SB3's ONNX export uses the legacy TorchScript-based exporter (torch.onnx.export(..., dynamo=False)): the torch.export-based default (torch ≥ 2.9) can't trace SAC's Normal distribution construction.

Recurrent (RNN / LSTM / GRU) policy export¶

Setting rnn_type on an RslRlModelCfg ("lstm" or "gru") trains a recurrent policy — it is the single knob, automatically selecting rsl_rl's RNNModel:

RslRlModelCfg(rnn_type="lstm", rnn_hidden_dim=256, rnn_num_layers=1)

genelab export then takes the recurrent path automatically (no extra flags). The metadata gains an "is_recurrent": true field plus a "recurrent" block recording rnn_type, rnn_num_layers, rnn_hidden_dim, the hidden-state shape, and the ONNX port names.

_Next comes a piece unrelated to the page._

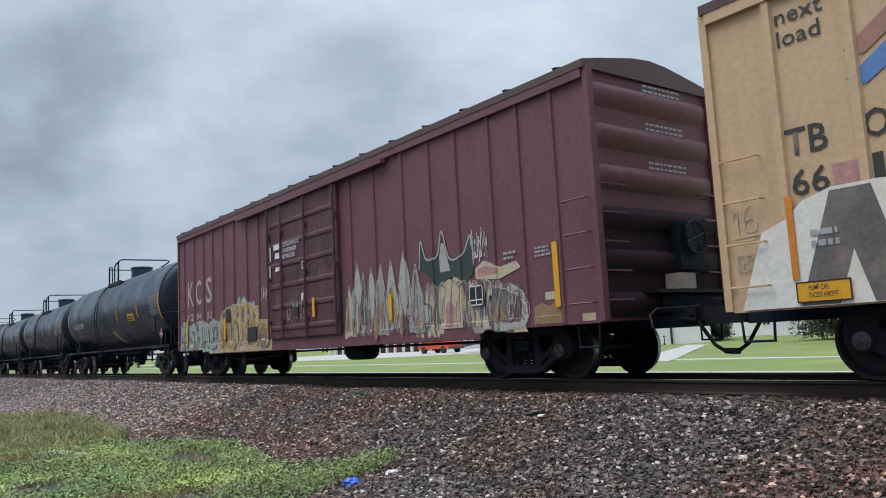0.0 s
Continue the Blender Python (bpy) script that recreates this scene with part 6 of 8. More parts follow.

The two formats expose the hidden state differently:

TorchScript keeps the hidden state inside the module, so the call shape stays the single-input MLP form forward(obs) -> actions. The module also exposes a reset() method — call it at every episode boundary to zero the hidden state. The serialized buffer is fixed at batch size 1 (one deployed robot).

import torch
m = torch.jit.load("policy.ts"); m.eval()
m.reset()                       # at the start of each episode
actions = m(raw_obs)            # raw obs in; hidden state carried internally

ONNX exposes the hidden state explicitly. Inputs are obs, h_in (and c_in for LSTM); outputs are actions, h_out (and c_out for LSTM), each shaped (num_layers, batch, hidden_dim). Thread the returned state back in each step and zero it on episode boundaries:

import numpy as np, onnxruntime as ort
sess = ort.InferenceSession("policy.onnx")
h = np.zeros((num_layers, 1, hidden_dim), np.float32)
c = np.zeros((num_layers, 1, hidden_dim), np.float32)   # LSTM only
actions, h, c = sess.run(None, {"obs": raw_obs, "h_in": h, "c_in": c})
# GRU: actions, h = sess.run(None, {"obs": raw_obs, "h_in": h})

Play and eval rollouts reset the hidden state automatically for environments whose episode just ended, so recurrent eval metrics are unbiased.

Limitations¶

The exported model does not apply observation noise from ObservationTermCfg.noise; noise is part of training only.